» Stated task: Leave out the pictures and restate the rest of the data exactly.

» Material provided:
+ + + + +

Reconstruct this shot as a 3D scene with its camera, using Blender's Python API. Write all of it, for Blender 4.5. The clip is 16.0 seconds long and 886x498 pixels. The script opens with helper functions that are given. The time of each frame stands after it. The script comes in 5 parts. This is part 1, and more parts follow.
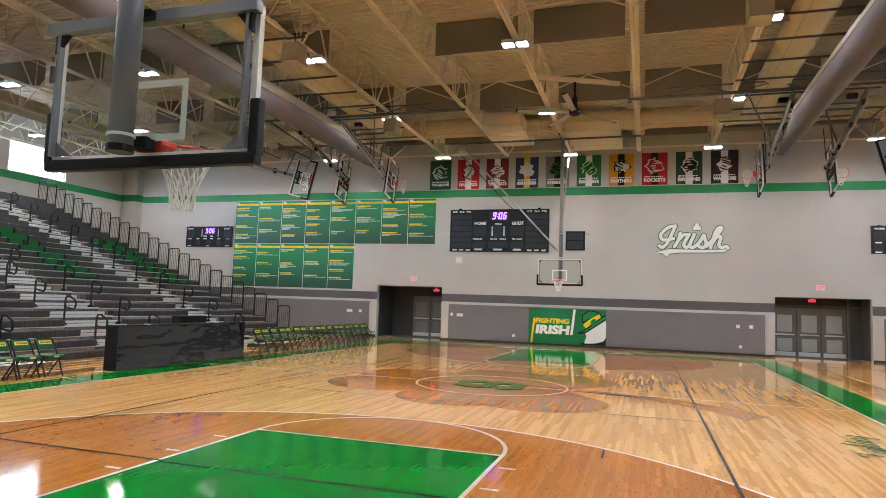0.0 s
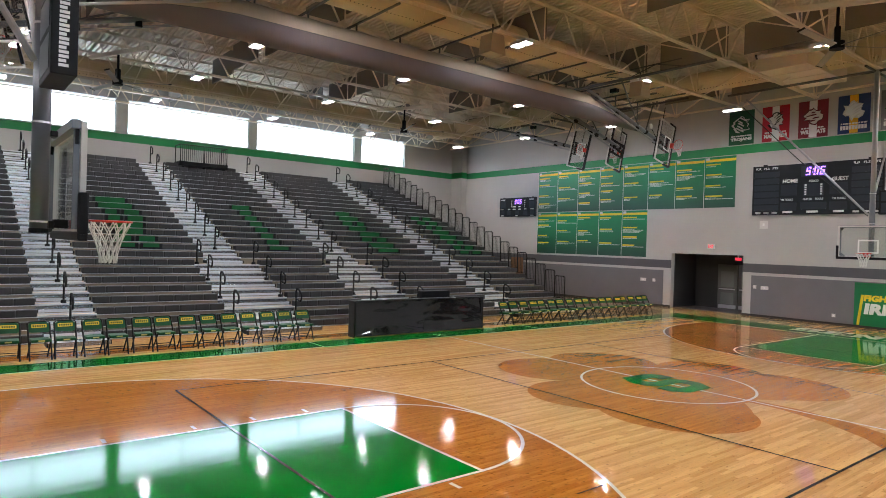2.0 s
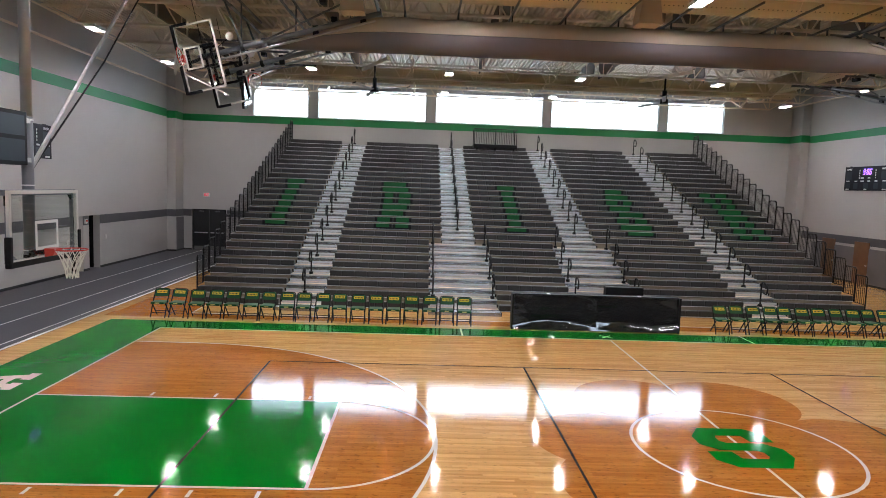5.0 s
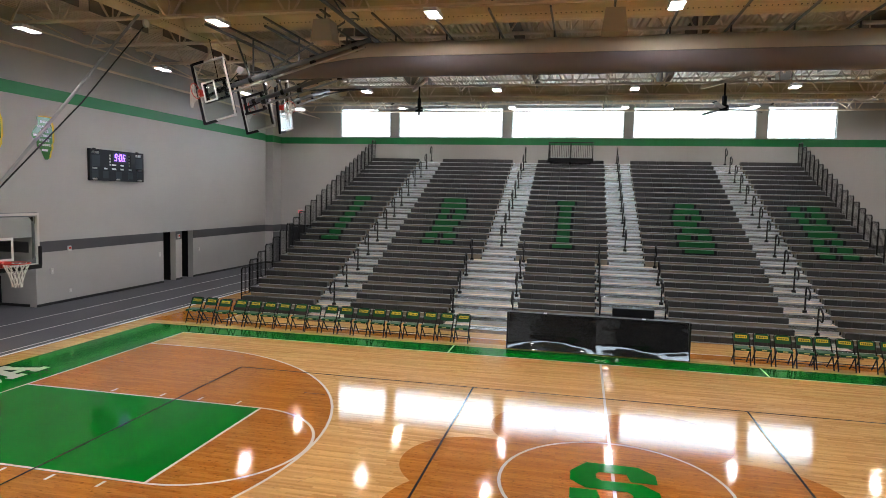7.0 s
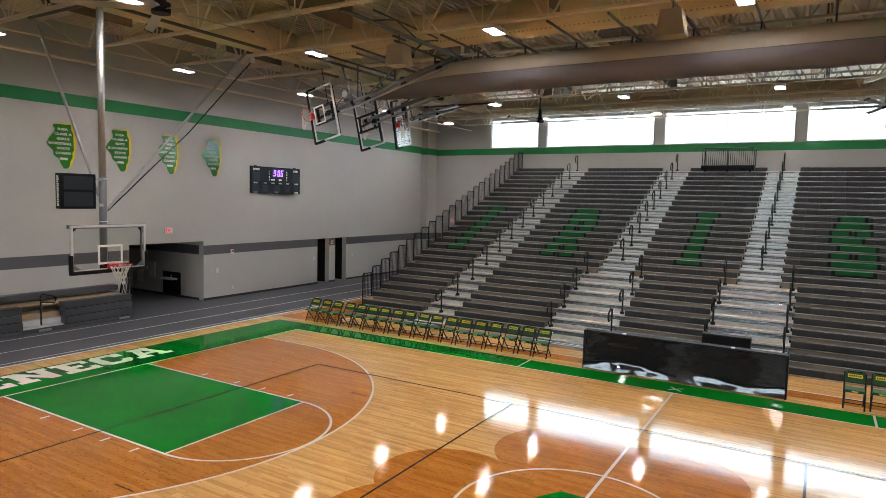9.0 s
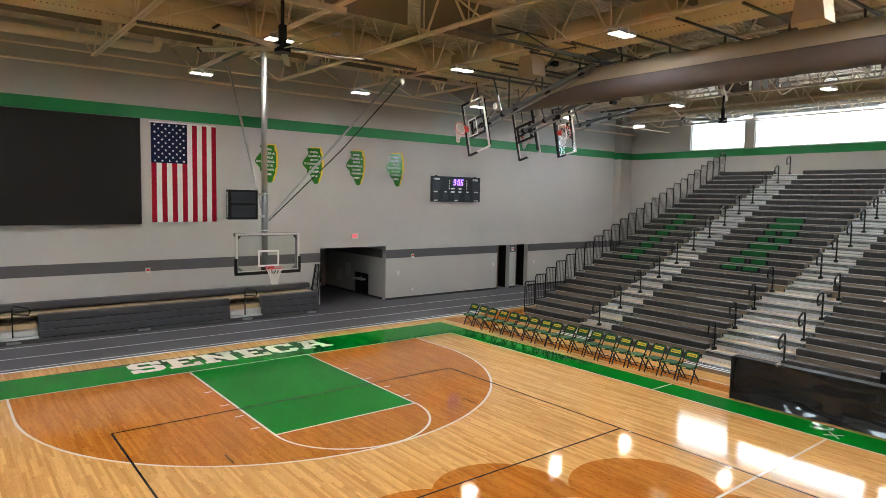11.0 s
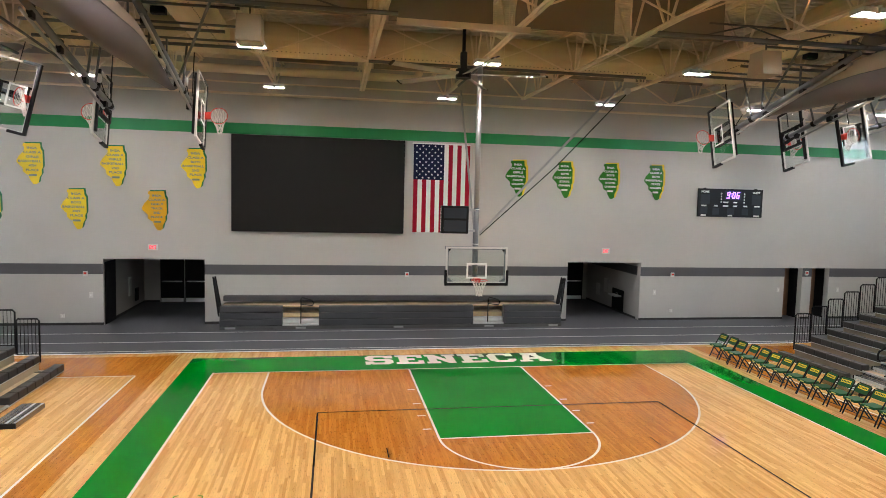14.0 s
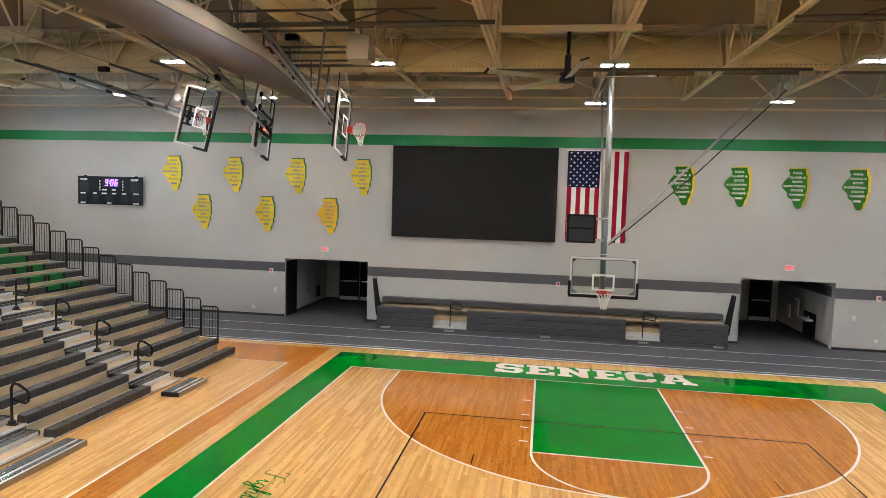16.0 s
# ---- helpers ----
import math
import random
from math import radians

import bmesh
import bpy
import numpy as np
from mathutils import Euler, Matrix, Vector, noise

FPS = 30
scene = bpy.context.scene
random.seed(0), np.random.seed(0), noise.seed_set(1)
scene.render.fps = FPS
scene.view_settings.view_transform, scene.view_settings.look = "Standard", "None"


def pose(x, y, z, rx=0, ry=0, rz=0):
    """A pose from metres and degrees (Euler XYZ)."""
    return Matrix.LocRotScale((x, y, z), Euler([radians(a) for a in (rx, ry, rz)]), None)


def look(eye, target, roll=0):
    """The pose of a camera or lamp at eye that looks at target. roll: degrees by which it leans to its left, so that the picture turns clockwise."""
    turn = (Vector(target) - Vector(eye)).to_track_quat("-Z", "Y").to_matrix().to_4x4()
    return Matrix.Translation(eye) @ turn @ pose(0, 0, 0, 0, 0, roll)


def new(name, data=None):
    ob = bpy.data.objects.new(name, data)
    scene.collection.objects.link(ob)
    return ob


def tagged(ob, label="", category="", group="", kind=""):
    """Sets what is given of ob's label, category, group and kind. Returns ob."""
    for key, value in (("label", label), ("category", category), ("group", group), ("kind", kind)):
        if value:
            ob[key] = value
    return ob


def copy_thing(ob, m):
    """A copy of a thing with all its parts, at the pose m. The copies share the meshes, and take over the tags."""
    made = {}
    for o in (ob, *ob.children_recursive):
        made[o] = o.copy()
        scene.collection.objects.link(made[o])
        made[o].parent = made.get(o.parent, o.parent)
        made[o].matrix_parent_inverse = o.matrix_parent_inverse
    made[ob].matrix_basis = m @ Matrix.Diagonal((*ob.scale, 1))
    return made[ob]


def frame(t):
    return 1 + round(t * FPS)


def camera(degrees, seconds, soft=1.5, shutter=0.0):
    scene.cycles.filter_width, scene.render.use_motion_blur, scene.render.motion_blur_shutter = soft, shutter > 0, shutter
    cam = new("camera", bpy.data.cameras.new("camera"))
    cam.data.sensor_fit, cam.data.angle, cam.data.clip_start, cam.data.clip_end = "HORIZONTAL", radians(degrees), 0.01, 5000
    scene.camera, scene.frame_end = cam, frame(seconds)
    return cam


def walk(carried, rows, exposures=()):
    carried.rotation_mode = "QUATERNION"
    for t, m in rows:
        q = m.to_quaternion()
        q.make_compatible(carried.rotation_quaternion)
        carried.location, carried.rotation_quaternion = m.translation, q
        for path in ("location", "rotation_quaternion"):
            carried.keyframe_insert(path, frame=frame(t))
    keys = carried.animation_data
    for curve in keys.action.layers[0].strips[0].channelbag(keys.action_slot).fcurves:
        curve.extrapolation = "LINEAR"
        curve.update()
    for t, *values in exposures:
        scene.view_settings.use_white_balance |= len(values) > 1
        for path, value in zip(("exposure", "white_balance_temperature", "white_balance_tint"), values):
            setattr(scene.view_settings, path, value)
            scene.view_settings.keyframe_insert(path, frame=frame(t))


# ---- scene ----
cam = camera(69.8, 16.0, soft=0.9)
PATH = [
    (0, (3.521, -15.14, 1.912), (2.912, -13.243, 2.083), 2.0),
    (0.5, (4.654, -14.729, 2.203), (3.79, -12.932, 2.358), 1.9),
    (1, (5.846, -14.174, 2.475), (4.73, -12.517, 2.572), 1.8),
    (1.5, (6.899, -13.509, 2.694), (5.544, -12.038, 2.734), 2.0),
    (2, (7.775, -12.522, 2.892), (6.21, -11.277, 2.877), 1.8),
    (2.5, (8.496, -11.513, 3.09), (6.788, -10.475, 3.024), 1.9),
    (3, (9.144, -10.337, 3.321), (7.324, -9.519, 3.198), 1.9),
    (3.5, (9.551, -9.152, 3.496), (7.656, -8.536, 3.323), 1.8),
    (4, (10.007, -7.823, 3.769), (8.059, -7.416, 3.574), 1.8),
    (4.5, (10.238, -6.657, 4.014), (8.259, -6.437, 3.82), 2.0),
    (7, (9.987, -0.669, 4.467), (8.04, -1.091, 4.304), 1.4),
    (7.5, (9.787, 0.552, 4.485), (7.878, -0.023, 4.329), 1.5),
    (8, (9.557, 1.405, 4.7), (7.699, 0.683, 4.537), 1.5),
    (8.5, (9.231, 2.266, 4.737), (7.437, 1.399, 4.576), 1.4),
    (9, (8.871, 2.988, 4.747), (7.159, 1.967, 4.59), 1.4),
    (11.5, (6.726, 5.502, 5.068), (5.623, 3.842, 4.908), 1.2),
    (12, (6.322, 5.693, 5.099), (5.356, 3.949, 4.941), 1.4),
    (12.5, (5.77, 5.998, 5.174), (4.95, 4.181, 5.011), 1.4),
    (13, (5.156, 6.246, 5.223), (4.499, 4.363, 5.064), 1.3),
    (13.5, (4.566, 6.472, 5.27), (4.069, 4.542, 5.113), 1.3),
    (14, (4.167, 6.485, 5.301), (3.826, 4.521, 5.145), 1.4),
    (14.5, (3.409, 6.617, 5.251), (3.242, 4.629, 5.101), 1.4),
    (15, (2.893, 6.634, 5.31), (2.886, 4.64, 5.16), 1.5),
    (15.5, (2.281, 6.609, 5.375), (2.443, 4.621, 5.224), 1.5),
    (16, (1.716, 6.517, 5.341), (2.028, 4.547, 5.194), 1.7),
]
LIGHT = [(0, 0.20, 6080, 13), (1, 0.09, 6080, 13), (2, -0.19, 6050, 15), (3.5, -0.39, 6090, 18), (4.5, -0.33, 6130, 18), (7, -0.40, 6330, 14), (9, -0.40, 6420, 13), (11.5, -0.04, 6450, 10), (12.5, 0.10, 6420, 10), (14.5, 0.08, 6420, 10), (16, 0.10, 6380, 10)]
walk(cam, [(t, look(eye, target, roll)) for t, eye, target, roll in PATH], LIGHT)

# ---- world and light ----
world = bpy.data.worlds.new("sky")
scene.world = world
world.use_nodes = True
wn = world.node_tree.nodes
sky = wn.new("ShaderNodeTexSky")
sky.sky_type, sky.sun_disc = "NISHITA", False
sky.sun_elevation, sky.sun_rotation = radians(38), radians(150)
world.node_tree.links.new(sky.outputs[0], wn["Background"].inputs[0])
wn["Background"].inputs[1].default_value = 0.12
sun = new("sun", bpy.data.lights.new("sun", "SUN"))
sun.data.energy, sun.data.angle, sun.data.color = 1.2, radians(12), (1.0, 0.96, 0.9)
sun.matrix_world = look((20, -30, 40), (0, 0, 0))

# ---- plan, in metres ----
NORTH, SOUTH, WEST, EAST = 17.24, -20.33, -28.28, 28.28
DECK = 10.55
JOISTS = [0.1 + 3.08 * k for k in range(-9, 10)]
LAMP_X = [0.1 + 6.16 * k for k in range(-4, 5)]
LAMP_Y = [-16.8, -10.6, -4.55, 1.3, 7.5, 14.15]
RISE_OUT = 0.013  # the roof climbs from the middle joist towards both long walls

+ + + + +

» Task output:
Reconstruct this shot as a 3D scene with its camera, using Blender's Python API. Write all of it, for Blender 4.5. The clip is 16.0 seconds long and 886x498 pixels. The script opens with helper functions that are given. The time of each frame stands after it. The script comes in 5 parts. This is part 1, and more parts follow.
0.0 s
2.0 s
5.0 s
7.0 s
9.0 s
11.0 s
14.0 s
16.0 s
# ---- helpers ----
import math
import random
from math import radians

import bmesh
import bpy
import numpy as np
from mathutils import Euler, Matrix, Vector, noise

FPS = 30
scene = bpy.context.scene
random.seed(0), np.random.seed(0), noise.seed_set(1)
scene.render.fps = FPS
scene.view_settings.view_transform, scene.view_settings.look = "Standard", "None"


def pose(x, y, z, rx=0, ry=0, rz=0):
    """A pose from metres and degrees (Euler XYZ)."""
    return Matrix.LocRotScale((x, y, z), Euler([radians(a) for a in (rx, ry, rz)]), None)


def look(eye, target, roll=0):
    """The pose of a camera or lamp at eye that looks at target. roll: degrees by which it leans to its left, so that the picture turns clockwise."""
    turn = (Vector(target) - Vector(eye)).to_track_quat("-Z", "Y").to_matrix().to_4x4()
    return Matrix.Translation(eye) @ turn @ pose(0, 0, 0, 0, 0, roll)


def new(name, data=None):
    ob = bpy.data.objects.new(name, data)
    scene.collection.objects.link(ob)
    return ob


def tagged(ob, label="", category="", group="", kind=""):
    """Sets what is given of ob's label, category, group and kind. Returns ob."""
    for key, value in (("label", label), ("category", category), ("group", group), ("kind", kind)):
        if value:
            ob[key] = value
    return ob


def copy_thing(ob, m):
    """A copy of a thing with all its parts, at the pose m. The copies share the meshes, and take over the tags."""
    made = {}
    for o in (ob, *ob.children_recursive):
        made[o] = o.copy()
        scene.collection.objects.link(made[o])
        made[o].parent = made.get(o.parent, o.parent)
        made[o].matrix_parent_inverse = o.matrix_parent_inverse
    made[ob].matrix_basis = m @ Matrix.Diagonal((*ob.scale, 1))
    return made[ob]


def frame(t):
    return 1 + round(t * FPS)


def camera(degrees, seconds, soft=1.5, shutter=0.0):
    scene.cycles.filter_width, scene.render.use_motion_blur, scene.render.motion_blur_shutter = soft, shutter > 0, shutter
    cam = new("camera", bpy.data.cameras.new("camera"))
    cam.data.sensor_fit, cam.data.angle, cam.data.clip_start, cam.data.clip_end = "HORIZONTAL", radians(degrees), 0.01, 5000
    scene.camera, scene.frame_end = cam, frame(seconds)
    return cam


def walk(carried, rows, exposures=()):
    carried.rotation_mode = "QUATERNION"
    for t, m in rows:
        q = m.to_quaternion()
        q.make_compatible(carried.rotation_quaternion)
        carried.location, carried.rotation_quaternion = m.translation, q
        for path in ("location", "rotation_quaternion"):
            carried.keyframe_insert(path, frame=frame(t))
    keys = carried.animation_data
    for curve in keys.action.layers[0].strips[0].channelbag(keys.action_slot).fcurves:
        curve.extrapolation = "LINEAR"
        curve.update()
    for t, *values in exposures:
        scene.view_settings.use_white_balance |= len(values) > 1
        for path, value in zip(("exposure", "white_balance_temperature", "white_balance_tint"), values):
            setattr(scene.view_settings, path, value)
            scene.view_settings.keyframe_insert(path, frame=frame(t))


# ---- scene ----
cam = camera(69.8, 16.0, soft=0.9)
PATH = [
    (0, (3.521, -15.14, 1.912), (2.912, -13.243, 2.083), 2.0),
    (0.5, (4.654, -14.729, 2.203), (3.79, -12.932, 2.358), 1.9),
    (1, (5.846, -14.174, 2.475), (4.73, -12.517, 2.572), 1.8),
    (1.5, (6.899, -13.509, 2.694), (5.544, -12.038, 2.734), 2.0),
    (2, (7.775, -12.522, 2.892), (6.21, -11.277, 2.877), 1.8),
    (2.5, (8.496, -11.513, 3.09), (6.788, -10.475, 3.024), 1.9),
    (3, (9.144, -10.337, 3.321), (7.324, -9.519, 3.198), 1.9),
    (3.5, (9.551, -9.152, 3.496), (7.656, -8.536, 3.323), 1.8),
    (4, (10.007, -7.823, 3.769), (8.059, -7.416, 3.574), 1.8),
    (4.5, (10.238, -6.657, 4.014), (8.259, -6.437, 3.82), 2.0),
    (7, (9.987, -0.669, 4.467), (8.04, -1.091, 4.304), 1.4),
    (7.5, (9.787, 0.552, 4.485), (7.878, -0.023, 4.329), 1.5),
    (8, (9.557, 1.405, 4.7), (7.699, 0.683, 4.537), 1.5),
    (8.5, (9.231, 2.266, 4.737), (7.437, 1.399, 4.576), 1.4),
    (9, (8.871, 2.988, 4.747), (7.159, 1.967, 4.59), 1.4),
    (11.5, (6.726, 5.502, 5.068), (5.623, 3.842, 4.908), 1.2),
    (12, (6.322, 5.693, 5.099), (5.356, 3.949, 4.941), 1.4),
    (12.5, (5.77, 5.998, 5.174), (4.95, 4.181, 5.011), 1.4),
    (13, (5.156, 6.246, 5.223), (4.499, 4.363, 5.064), 1.3),
    (13.5, (4.566, 6.472, 5.27), (4.069, 4.542, 5.113), 1.3),
    (14, (4.167, 6.485, 5.301), (3.826, 4.521, 5.145), 1.4),
    (14.5, (3.409, 6.617, 5.251), (3.242, 4.629, 5.101), 1.4),
    (15, (2.893, 6.634, 5.31), (2.886, 4.64, 5.16), 1.5),
    (15.5, (2.281, 6.609, 5.375), (2.443, 4.621, 5.224), 1.5),
    (16, (1.716, 6.517, 5.341), (2.028, 4.547, 5.194), 1.7),
]
LIGHT = [(0, 0.20, 6080, 13), (1, 0.09, 6080, 13), (2, -0.19, 6050, 15), (3.5, -0.39, 6090, 18), (4.5, -0.33, 6130, 18), (7, -0.40, 6330, 14), (9, -0.40, 6420, 13), (11.5, -0.04, 6450, 10), (12.5, 0.10, 6420, 10), (14.5, 0.08, 6420, 10), (16, 0.10, 6380, 10)]
walk(cam, [(t, look(eye, target, roll)) for t, eye, target, roll in PATH], LIGHT)

# ---- world and light ----
world = bpy.data.worlds.new("sky")
scene.world = world
world.use_nodes = True
wn = world.node_tree.nodes
sky = wn.new("ShaderNodeTexSky")
sky.sky_type, sky.sun_disc = "NISHITA", False
sky.sun_elevation, sky.sun_rotation = radians(38), radians(150)
world.node_tree.links.new(sky.outputs[0], wn["Background"].inputs[0])
wn["Background"].inputs[1].default_value = 0.12
sun = new("sun", bpy.data.lights.new("sun", "SUN"))
sun.data.energy, sun.data.angle, sun.data.color = 1.2, radians(12), (1.0, 0.96, 0.9)
sun.matrix_world = look((20, -30, 40), (0, 0, 0))

# ---- plan, in metres ----
NORTH, SOUTH, WEST, EAST = 17.24, -20.33, -28.28, 28.28
DECK = 10.55
JOISTS = [0.1 + 3.08 * k for k in range(-9, 10)]
LAMP_X = [0.1 + 6.16 * k for k in range(-4, 5)]
LAMP_Y = [-16.8, -10.6, -4.55, 1.3, 7.5, 14.15]
RISE_OUT = 0.013  # the roof climbs from the middle joist towards both long walls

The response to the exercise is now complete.